Aside from an aversion to a great series, his claim makes enough sense; the whole aim of the Kickstarter project is to provide people looking to fundraise money for their private projects. And the whole purpose of the kickstarter page is just that; to convince others to donate to help make it a reality, or to purchase a “reward” and in doing so help them make their project a reality. The people who donated weren’t investors, and so aren’t necessarily entitled to a detailed report of how she spent that money.
However, it would be honest.
Considering that it’s very possible a large sum of her proceeds came from people who wanted her to go ahead with her idea and make it a reality, it would be a decent thing to do for people looking to fund their Youtube projects; after all, Freddie Wong, who raised over $600, 000 for his Youtube project, Video Game High School, was praised for his comprehensive infographic detailing how the impressive funds were managed in making his video series, which seems to have a surprisingly high production value.
Here he gives a basic outline of where the project’s funds went, split between various areas like kickstarter reward fulfillments, production equipment, crew, post production, stunts and location fees.

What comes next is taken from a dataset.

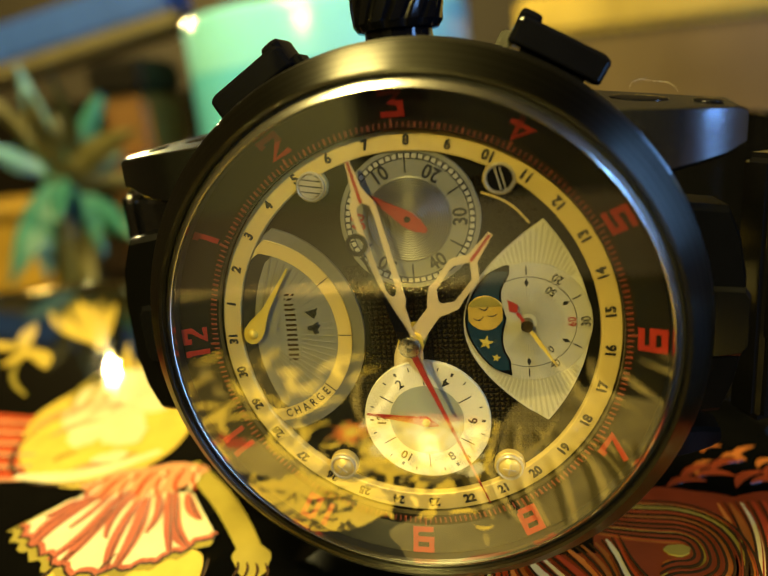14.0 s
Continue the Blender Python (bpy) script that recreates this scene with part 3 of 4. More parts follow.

Is Anita obligated to provide a basic list illustrating where exactly the money has been spent? No, but at the same time, if she wanted to take the major argument her detractors have against her, it would be quite simple if she has nothing to hide.
All said and done, she does deserve some credit for at least putting her money where her mouth is and outlining a possible video game based on the “strong woman ideal” she is trying to encourage amongst gamers. (Although technically she’s reinforcing the monarchy by destroying the council and, assumedly, resuming absolute leadership over her lands.)